Her poems are controlled yet alive. She uses line breaks to create pauses. Silence is as important in her poems as the words are. Also, I’ve had the joy of meeting her once, and she replied to a poem I sent her with the kindest letter I’ve ever gotten.
My favorite work they wrote: Come, Thief (Poetry Collection)
One thing all writers can learn from them: Remember to use silence in your writing.
6. Claudia Rankine
How they’ve influenced me: Claudia Rankine cannot be summed up into one simple word like “poet” or “novelist” or “artist.” She uses all three in her book, Citizen, which is one of the most important books of our time. Claudia not only breaks the rules, she makes the reader reconsider why the rules even existed if something this powerful could be written without them. She is kind, daring, and brave. Everyone should read her work. She has something to say, and we have to listen.
My favorite work they wrote: Citizen
One thing all writers can learn from them: Abandon genre.
7. Laurie Halse Anderson
How they’ve influenced me:
Laurie Halse Anderson absolutely blew my mind as a teenager because sometimes she would just cross things out and smushwordstogether AND SOMETIMES just put things in all caps.
I swear. It’s much cooler when she does it.
My favorite work they wrote: Speak (Young Adult novel)
One thing all writers can learn from them: Take stylistic risks.
8. Agatha Christie
How they’ve influenced me: I read for many reasons. I read to better understand those who have lived different lives than my own. I read to become a better writer. But I read Agatha Christie’s books for one reason alone: They’re fun.
As a writer, sometimes I get weighed down by the idea that my work needs to mean something. It has to change the world, or change someone’s mind, or make a difference somehow. But Agatha Christie’s mysteries, which are a pure pleasure to read, remind me that giving the reader something that means something to them is goal number one. And sometimes, that meaning can simply be, “What a great story! It was entertaining to read.”
My favorite work they wrote: And Then There Were None
One thing all writers can learn from them: Reading should be fun.
9. Oscar Wilde
How they’ve influenced me: Oscar Wilde makes me laugh. His one-liners are legendary. Even though he’s more than a hundred years old, he still consistently makes “People I’d Invite to a Dinner Party” lists. He’s just that funny.
Oscar reminds me that no matter how serious the subject, the reader likes to laugh. I aspire to one day be a witty as him, and I try to slip more humor into my novels.

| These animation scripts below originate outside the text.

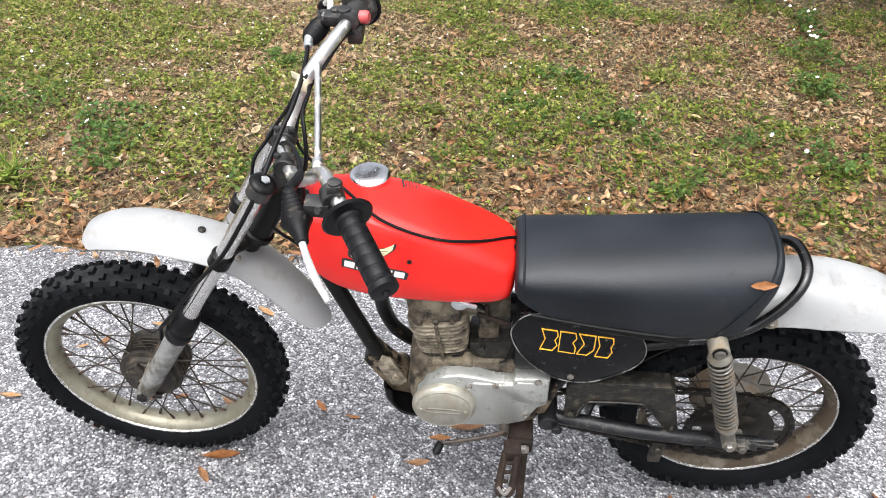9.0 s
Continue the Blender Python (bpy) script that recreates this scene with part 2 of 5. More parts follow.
M_CAP = surface("oxidised_aluminium_cap", (0.3, 0.28, 0.22), (0.46, 0.44, 0.38), 18, 0.42, 0.6, 0.2, 300, (0.2, 0.165, 0.11), 0.36, 30, soft=0.3)
M_STEEL = surface("dirty_steel", (0.2, 0.185, 0.165), (0.32, 0.3, 0.275), 30, 0.45, 0.6, 0.2, 200, (0.085, 0.066, 0.046), 0.3, 60)
M_RUSTY = surface("rusted_steel", (0.009, 0.0065, 0.005), (0.027, 0.017, 0.012), 34, 0.75, 0.1, 0.5, 180, (0.05, 0.036, 0.026), 0.2, 60, spec=0.22)
M_GREASE = surface("greasy_chain_steel", (0.008, 0.007, 0.0065), (0.022, 0.018, 0.014), 60, 0.45, 0.4, 0.3, 200, (0.045, 0.03, 0.018), 0.14, 60, spec=0.3)
M_SWING = surface("muddy_swingarm", (0.004, 0.0045, 0.006), (0.012, 0.012, 0.013), 20, 0.42, 0.1, 0.4, 150, (0.12, 0.1, 0.073), 0.22, 80, spec=0.4, soft=0.2)
M_SPRING = surface("dull_spring_steel", (0.085, 0.078, 0.067), (0.17, 0.16, 0.14), 40, 0.4, 0.5, 0.1, 200, (0.1, 0.078, 0.052), 0.35, 35)
M_SHOCK = surface("grimy_shock_body", (0.15, 0.14, 0.115), (0.27, 0.25, 0.21), 30, 0.5, 0.5, 0.15, 200, (0.19, 0.15, 0.095), 0.4, 22)
M_LEVER = surface("silver_lever", (0.74, 0.74, 0.73), (0.84, 0.84, 0.82), 20, 0.28, 0.6, 0.04, 200)
M_PERCH = surface("grey_black_perch", (0.008, 0.008, 0.008), (0.02, 0.0195, 0.018), 40, 0.5, 0.1, 0.2, 250, (0.09, 0.082, 0.07), 0.2, 40)
M_ZINC = surface("zinc_plating", (0.5, 0.52, 0.53), (0.62, 0.64, 0.65), 40, 0.33, 0.8, 0.1, 200, (0.2, 0.15, 0.1), 0.15, 40)
M_REDKNOB = surface("faded_red_plastic", (0.38, 0.055, 0.055), (0.46, 0.08, 0.075), 60, 0.5, 0, 0.05, 200)
M_CREAM = surface("cream_decal", (0.72, 0.63, 0.36), (0.78, 0.7, 0.45), 30, 0.4, 0, 0.0)
M_WHITE = surface("white_decal", (0.78, 0.77, 0.73), (0.84, 0.83, 0.8), 30, 0.4, 0, 0.0)
M_INK = surface("black_decal", (0.01, 0.01, 0.01), (0.016, 0.015, 0.014), 30, 0.4, 0, 0.0)
M_AMBER = surface("amber_decal_line", (0.72, 0.36, 0.02), (0.8, 0.45, 0.04), 30, 0.4, 0, 0.0)
M_GLOSS = surface("gloss_black_enamel", (0.004, 0.004, 0.004), (0.009, 0.009, 0.009), 30, 0.18, 0, 0.05, 200, MUD, 0.12, 30)
M_FAINT = surface("faded_grey_print", (0.2, 0.2, 0.2), (0.28, 0.28, 0.28), 60, 0.5, 0, 0.0)
M_WORNEDGE = surface("scuffed_plastic_edge", (0.012, 0.012, 0.013), (0.02, 0.02, 0.021), 30, 0.4, 0, 0.1, 200, (0.2, 0.195, 0.185), 0.45, 40, spec=0.4)
M_BRIGHT_EDGE = surface("polished_rim_edge", (0.6, 0.59, 0.55), (0.74, 0.73, 0.69), 40, 0.25, 0.9, 0.05, 200, (0.16, 0.12, 0.075), 0.22, 30)
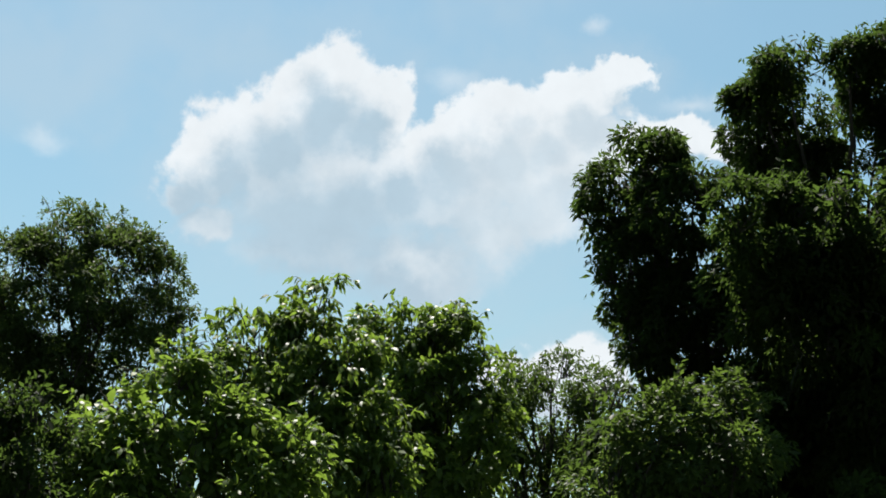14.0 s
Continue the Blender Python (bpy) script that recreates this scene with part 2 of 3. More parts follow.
def stick_mesh(name, lines, radius, mat):
    """Thin three-sided stems along lines of points, tapering to their ends."""
    lines = np.asarray(lines)
    m, c = lines.shape[:2]
    d = unit(lines[:, -1] - lines[:, 0])
    a = unit(np.cross(d, np.array((0.31, 0.2, 0.93))))
    b = np.cross(d, a)
    verts = np.empty((m, c, 3, 3))
    for k in range(3):
        ring = a * math.cos(k * math.tau / 3) + b * math.sin(k * math.tau / 3)
        for i in range(c):
            verts[:, i, k] = lines[:, i] + ring * radius[:, None] * (1.0 - 0.75 * i / (c - 1))
    quads = [(i * 3 + k, i * 3 + (k + 1) % 3, i * 3 + 3 + (k + 1) % 3, i * 3 + 3 + k) for i in range(c - 1) for k in range(3)]
    faces = (np.arange(m)[:, None, None] * c * 3 + np.array(quads)[None]).reshape(-1, 4)
    return mesh_from(name, verts.reshape(-1, 3).tolist(), faces.tolist(), mat)


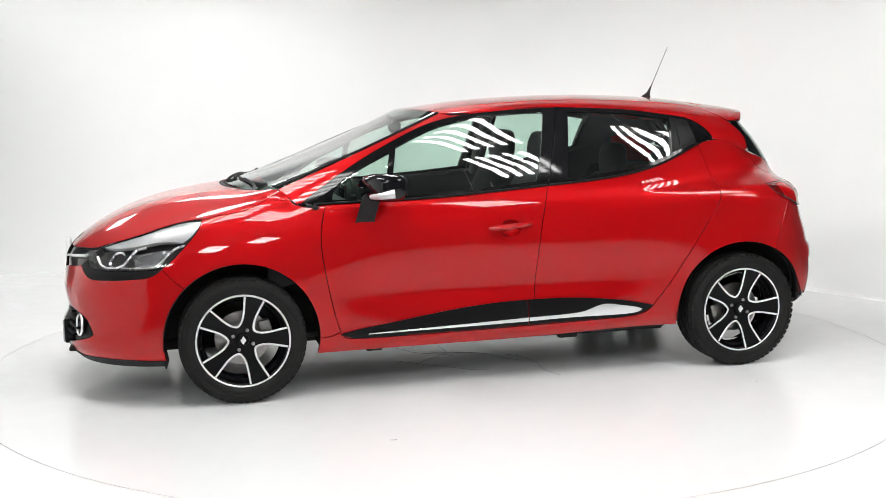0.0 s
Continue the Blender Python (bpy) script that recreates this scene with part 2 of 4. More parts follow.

My favorite work they wrote: The Importance of Being Earnest
One thing all writers can learn from them: Don’t forget the humor in your writing.
10. Andrew Clements
How they’ve influenced me: Andrew Clements wrote the book that made me want to write books. I’d always been a reader, and I loved his previous novel, Frindle. Then, I read Clements’ novel School Story, which is about a young girl trying to get her book published. For the first time, I realized someone my age could write a book. Someone my age could publish it.
I started writing long fiction after reading that book, because I knew I could. Andrew Clements is responsible for kick-starting my career, and I’m grateful for it.
My favorite work they wrote: School Story
One thing all writers can learn from them: Simple language doesn’t necessarily mean simple characters and simple stories.